My Open Love Letter to The City of Brotherly Love

It’s the city I grew up in. Where Mitch Williams went from hero to hated in less then 7 seconds and Chase Utley turned a city's long awaited citizens into world fucking champions. Where the winters are cold and the pretzels are warm, unless you bought it from one of the homeless looking gentleman that sell them on street corners and the I-95 off ramps.
It’s where they signed The Declaration of Independence and where cops shit all over your imaginary amendment rights just because they didn’t like what their wife made for dinner the night before.

You can’t tell us shit about being let down, Donovan McNabb was our quarterback for a decade. We know all about getting knocked down and getting right back up, Rocky Balboa was born here.
Most of us couldn’t name the state bird or identify the state flag but we can name every single sub par Philadelphia 76er that averages less then 9.2 points per game, who we’ve been forced to watch year after year as we’ve trusted the process.
Of course they suck, as Philadelphians, were allowed to say it but you aren’t. Sixers 2022 baby, watch out for us.
Our public school system resembles your prisons. I refer to my high school years as my five year bid. No, you didn’t read that incorrectly, I said five.
For some folks here, standing in front of Wawa asking people if they have any spare change is a career choice. And don’t even get me started on the by passers that ask me if I have an “extra cigarette”.
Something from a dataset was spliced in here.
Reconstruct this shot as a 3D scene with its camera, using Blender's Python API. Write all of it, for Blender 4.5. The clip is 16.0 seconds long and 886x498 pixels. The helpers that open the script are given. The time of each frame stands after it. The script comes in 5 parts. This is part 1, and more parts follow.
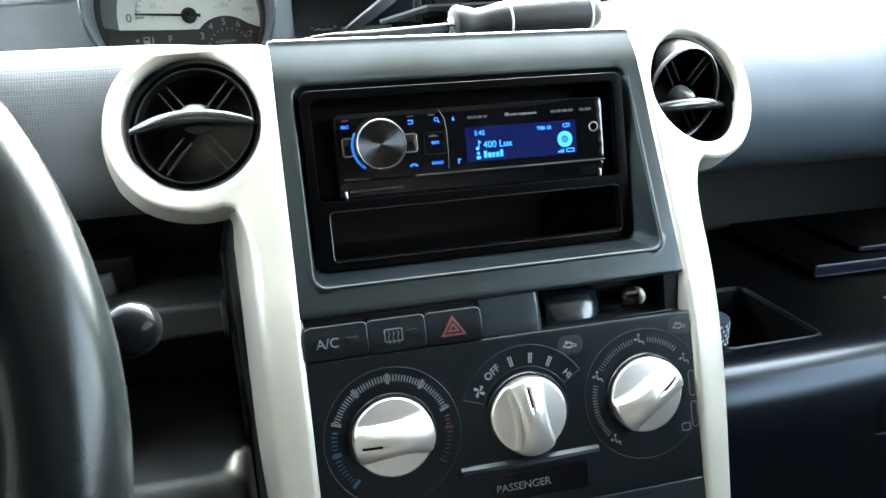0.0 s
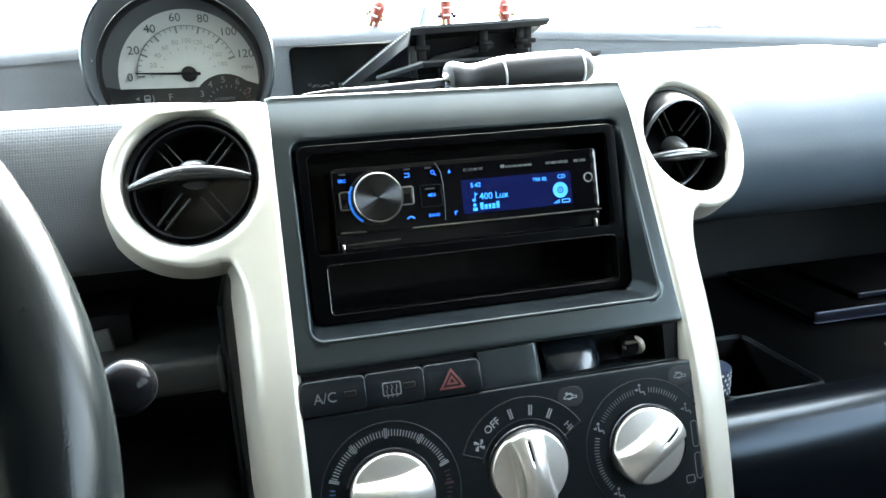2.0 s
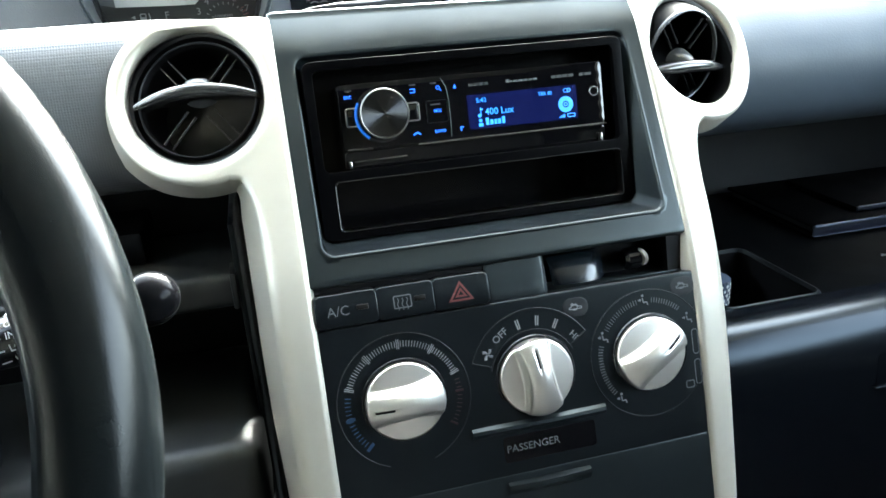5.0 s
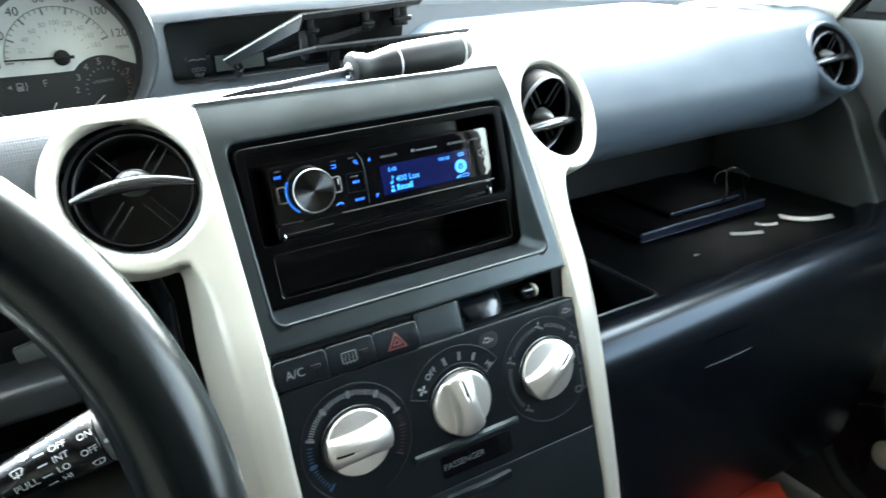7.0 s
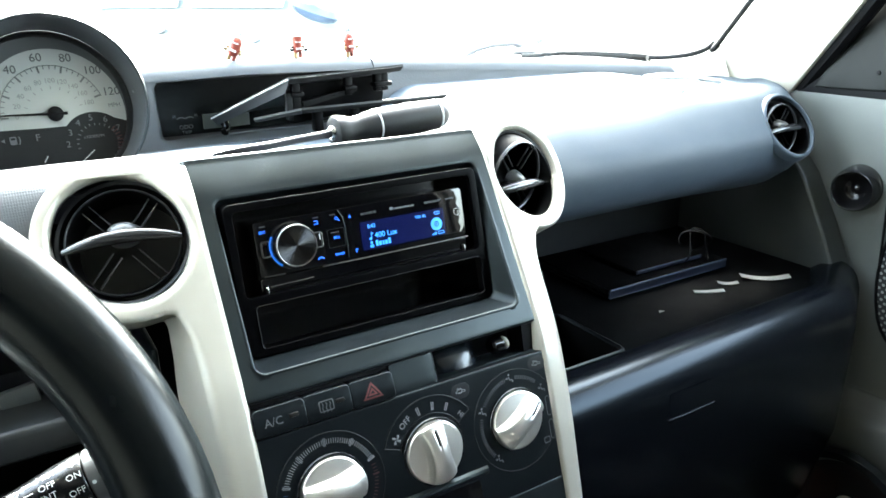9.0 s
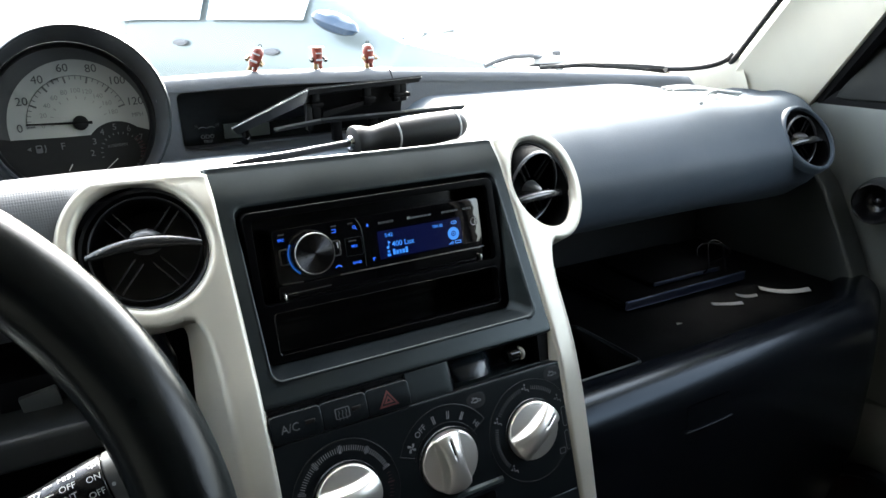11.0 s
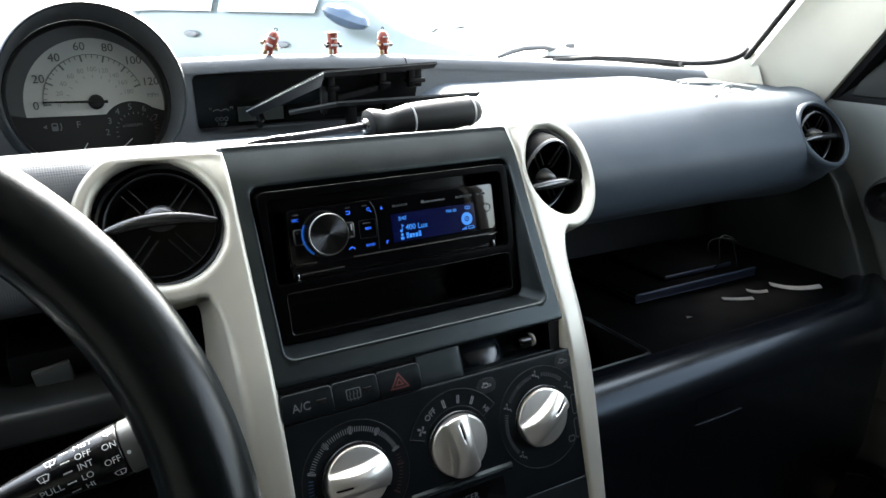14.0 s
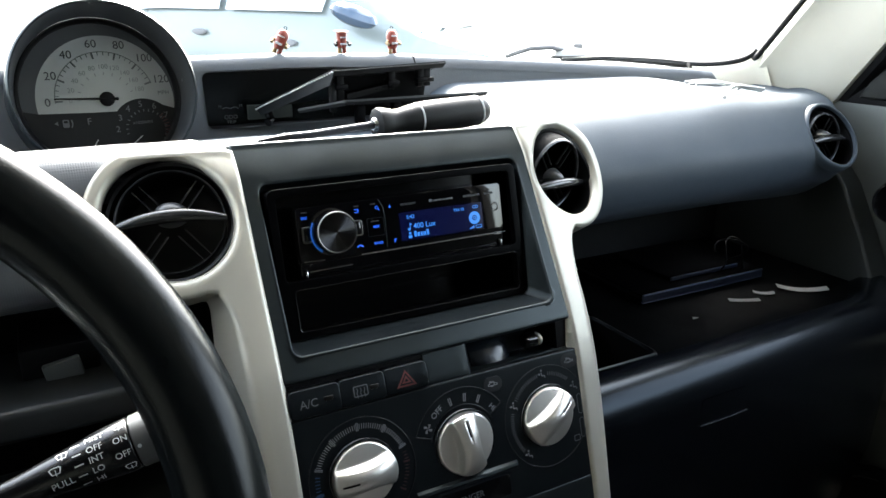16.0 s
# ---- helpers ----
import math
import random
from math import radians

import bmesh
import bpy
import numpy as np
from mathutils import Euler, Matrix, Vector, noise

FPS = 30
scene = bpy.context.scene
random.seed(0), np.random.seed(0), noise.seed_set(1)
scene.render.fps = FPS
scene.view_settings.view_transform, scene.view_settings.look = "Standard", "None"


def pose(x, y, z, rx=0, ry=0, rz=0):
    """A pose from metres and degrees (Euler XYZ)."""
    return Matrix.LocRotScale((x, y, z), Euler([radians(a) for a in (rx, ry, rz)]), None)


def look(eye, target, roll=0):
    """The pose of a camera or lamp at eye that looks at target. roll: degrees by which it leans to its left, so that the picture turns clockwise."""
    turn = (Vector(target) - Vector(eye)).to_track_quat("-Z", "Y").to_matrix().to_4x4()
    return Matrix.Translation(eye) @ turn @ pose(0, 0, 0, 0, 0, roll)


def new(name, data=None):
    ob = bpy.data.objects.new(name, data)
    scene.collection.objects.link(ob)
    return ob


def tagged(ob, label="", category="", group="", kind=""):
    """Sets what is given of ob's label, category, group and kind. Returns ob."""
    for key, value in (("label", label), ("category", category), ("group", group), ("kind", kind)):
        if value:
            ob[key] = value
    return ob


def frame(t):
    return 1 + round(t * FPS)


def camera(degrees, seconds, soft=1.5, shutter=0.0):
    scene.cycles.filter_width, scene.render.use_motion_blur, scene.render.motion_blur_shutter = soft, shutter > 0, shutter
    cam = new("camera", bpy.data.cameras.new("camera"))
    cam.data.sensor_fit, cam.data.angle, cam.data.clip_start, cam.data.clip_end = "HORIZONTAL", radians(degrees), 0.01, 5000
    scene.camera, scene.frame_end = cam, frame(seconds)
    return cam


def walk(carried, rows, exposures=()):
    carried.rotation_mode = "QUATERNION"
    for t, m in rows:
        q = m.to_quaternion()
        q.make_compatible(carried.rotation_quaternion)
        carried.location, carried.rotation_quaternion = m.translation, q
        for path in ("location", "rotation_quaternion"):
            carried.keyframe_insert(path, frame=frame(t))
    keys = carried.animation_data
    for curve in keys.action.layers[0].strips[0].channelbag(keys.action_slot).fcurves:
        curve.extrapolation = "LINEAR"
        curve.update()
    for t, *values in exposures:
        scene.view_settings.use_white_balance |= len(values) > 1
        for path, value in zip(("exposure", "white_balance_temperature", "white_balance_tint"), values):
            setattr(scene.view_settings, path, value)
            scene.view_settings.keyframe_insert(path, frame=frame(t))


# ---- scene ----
# ---- camera ----
cam = camera(62.5, 16.0, 1.5, 0.4)
ROWS = [
    (0.0, -0.1203, -0.4259, 1.1386, 70.60, 1.94, -13.71),
    (0.5, -0.1206, -0.4236, 1.1356, 69.90, 1.46, -14.72),
    (1.0, -0.1202, -0.4232, 1.1390, 72.57, 1.79, -14.99),
    (1.5, -0.1190, -0.4260, 1.1393, 74.28, 2.44, -14.44),
    (2.0, -0.1195, -0.4262, 1.1391, 74.58, 2.60, -14.01),
    (2.5, -0.1230, -0.4258, 1.1362, 74.31, 2.60, -13.01),
    (3.0, -0.1229, -0.4252, 1.1340, 73.82, 2.53, -12.53),
    (3.5, -0.1264, -0.4263, 1.1373, 73.14, 2.89, -12.54),
    (4.0, -0.1279, -0.4277, 1.1349, 73.02, 2.89, -12.48),
    (4.2, -0.1263, -0.4264, 1.1346, 71.99, 2.54, -12.75),
    (6.3, -0.1546, -0.4417, 1.1579, 67.15, 5.69, -18.60),
    (6.5, -0.1694, -0.4380, 1.1838, 67.28, 4.76, -20.68),
    (6.8, -0.1906, -0.4403, 1.2068, 65.16, 4.38, -27.63),
    (7.0, -0.2072, -0.4465, 1.2077, 66.55, 2.37, -30.14),
    (7.5, -0.2122, -0.4497, 1.2066, 66.98, -0.02, -33.68),
    (8.0, -0.2039, -0.4498, 1.2122, 67.59, 0.09, -35.99),
    (8.5, -0.2179, -0.4607, 1.2144, 69.54, 0.46, -33.80),
    (9.0, -0.2196, -0.4669, 1.2181, 70.71, 0.88, -31.69),
    (9.5, -0.2200, -0.4699, 1.2187, 71.93, 0.87, -30.54),
    (12.0, -0.2232, -0.4689, 1.2134, 71.41, 0.75, -30.11),
    (12.5, -0.2257, -0.4680, 1.2107, 71.42, 0.45, -29.92),
    (13.0, -0.2257, -0.4685, 1.2103, 71.34, 0.24, -29.76),
    (13.5, -0.2266, -0.4686, 1.2099, 71.26, -0.00, -29.56),
    (14.0, -0.2274, -0.4689, 1.2083, 71.41, -0.11, -29.50),
    (14.5, -0.2276, -0.4685, 1.2096, 71.34, -0.27, -29.30),
    (15.0, -0.2287, -0.4702, 1.2103, 71.54, -0.18, -29.04),
    (15.5, -0.2297, -0.4709, 1.2098, 71.77, -0.16, -28.95),
    (16.0, -0.2299, -0.4701, 1.2085, 71.36, -0.40, -28.95),
]
GAIN = 4.3
walk(cam, [(t, pose(*p)) for t, *p in ROWS],
     [(t, e + GAIN, k, g) for t, e, k, g in ((0.0, 1.62, 6250, 2), (0.5, 1.66, 6250, 2), (1.0, 1.7, 6250, 2), (2.0, 1.42, 6250, 2), (3.0, 1.17, 6250, 2), (4.2, 1.26, 6250, 2), (6.3, 1.66, 6250, 0), (7.2, 1.53, 6250, 0), (8.2, 1.56, 6250, 0), (9.0, 1.4, 6250, 1), (9.7, 0.7, 6300, 4), (11.8, -0.03, 6450, 7), (16.0, -0.03, 6450, 7))])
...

Sections of our city look like war torn Iraq, if war torn Iraq had an opiate epidemic — before The United States Government spent millions rebuilding it, rather than doing so in the parts of my city that look like war torn Iraq.

I love this place as much as I hate its guts. I don’t love it, until I leave it; and then I need it. Even when I leave it, it never leaves me. For better or worse, it’s instilled in me. It’s made me who I am — the good, the bad and the ugly.